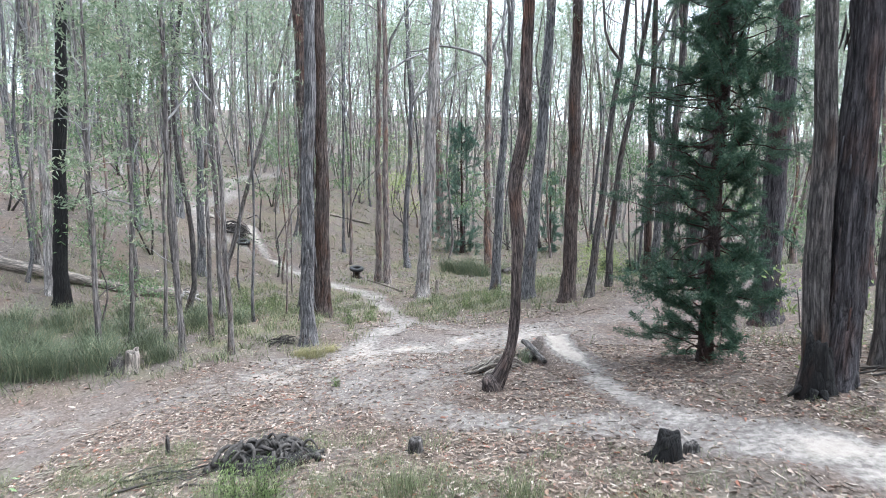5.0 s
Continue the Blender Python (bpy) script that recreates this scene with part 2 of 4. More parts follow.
BARK_PURPLE = bark("stringybark_dark", (0.005832, 0.005265, 0.006021), (0.032, 0.02862, 0.03159), (0.09869, 0.09032, 0.09504), (0.08006, 0.04698, 0.03848), 44, 1.6, 0.57, 0.025)
BARK_SHAG = bark("stringybark_shaggy", (0.007, 0.0055, 0.0052), (0.055, 0.042, 0.039), (0.15, 0.12, 0.11), (0.17, 0.095, 0.07), 46, 1.9, 0.6, 0.04)
BARK_ROSE = bark("stringybark_rose", (0.024, 0.019, 0.018), (0.13, 0.104, 0.096), (0.255, 0.218, 0.202), (0.23, 0.135, 0.098), 34, 1.4, 0.58)
BARK_SLIM = bark("sapling_bark", (0.0182, 0.01586, 0.01534), (0.0936, 0.0819, 0.078), (0.2145, 0.195, 0.1859), (0.13, 0.0858, 0.065), 40, 1.8, 0.64)
BARK_LIMB = bark("smooth_limb_bark", (0.075, 0.07, 0.07), (0.20, 0.19, 0.187), (0.31, 0.30, 0.295), (0.20, 0.14, 0.11), 14, 1.2, 0.66)
BARK_FOOT = bark("stringybark_foot", (0.008, 0.0072, 0.0068), (0.07, 0.061, 0.053), (0.20, 0.176, 0.152), (0.15, 0.105, 0.075), 58, 3.0, 0.58, 0.03)
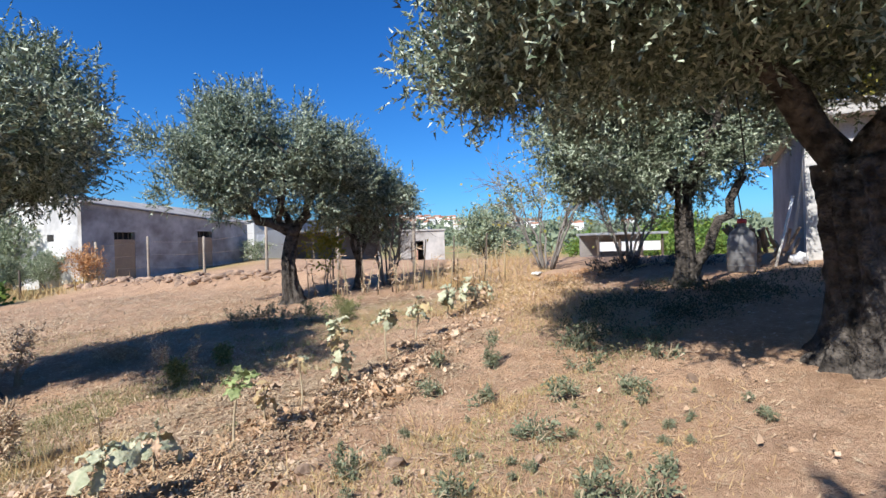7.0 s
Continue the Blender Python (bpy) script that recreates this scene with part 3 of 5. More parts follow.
spots = [(-15, 29, 1.0), (-22, 26, 1.1), (-29, 27, 1.2), (-34, 19, 1.2), (-19, 16, 0.9), (-11, 36, 1.0), (-20, 38, 1.1), (-33, 37, 1.2), (-38, 26, 1.3), (-37, 7, 1.3), (-30, -1, 1.2), (-21, -5, 1.1), (-10, 28.5, 0.8), (-3.5, 28.5, 0.7), (-9.6, 2.4, 1.35), (-20.5, 11.0, 1.1), (-27, 9.4, 1.2), (-13.5, 20.5, 0.9), (-16, 25, 0.9), (-21, 21, 1.0), (-26, 17, 1.1), (-24, 4.5, 1.1), (-16.5, 0.5, 1.1), (-27, -4, 1.2), (-32, 3, 1.2), (-34, 12, 1.2), (-31, 22, 1.2),
         (-24, 30, 1.1), (-16, 34, 1.1), (-8, 31, 0.9), (-7, 40, 1.1), (1.0, 46, 0.8), (-2, 33.5, 0.75), (3.9, 30.6, 0.62), (5.6, 33.5, 0.62), (2.2, 40, 0.7), (-24, -14, 1.1), (-14, -12, 1.1), (4, -11, 1.1), (20, -10, 1.2)]
for i, (x, y, s) in enumerate(spots):
    s *= 0.74 if y > 15 or x < -18 else 1.0
    copy_thing(far_olives[i % 3], pose(x, y, G(x, y) - 0.05, 0, 0, i * 67) @ Matrix.Scale(s, 4))
# the tree behind the start of the walk, whose shade falls on the path
olive_tree("olive_tree", (2.1, -1.8, G(2.1, -1.8) - 0.04), "olive tree shading the bare path beside it",
           [(0, 0, 0), (0.05, 0, 0.6), (0.1, 0.05, 1.6)], 0.24,
           [((0.1, 0, 1.5), (-1.0, 0.6, 3.0), 0.14, 0.05, 0.1), ((0.1, 0, 1.5), (1.1, 0.6, 3.1), 0.14, 0.05, 0.0), ((0.1, 0, 1.5), (0.2, -1.1, 3.1), 0.14, 0.05, 0.0)],
           [(0, 0.2, 3.6, 2.6, 2.4, 1.2), (0.4, 0.9, 3.3, 1.8, 1.6, 0.9), (-0.4, 0.6, 4.0, 2.0, 1.8, 0.9), (0, 0, 4.4, 1.6, 1.6, 0.8), (-0.5, 2.0, 3.1, 1.0, 0.7, 0.4)],
           270, 26, leaves=10, leaf=(0.12, 0.05), seed=19, floor_z=2.3, clump_r=0.45, branches=30)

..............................

Job —
Only the number is wanted: how many lines of the material contain the word "parts"?

Expected output —
2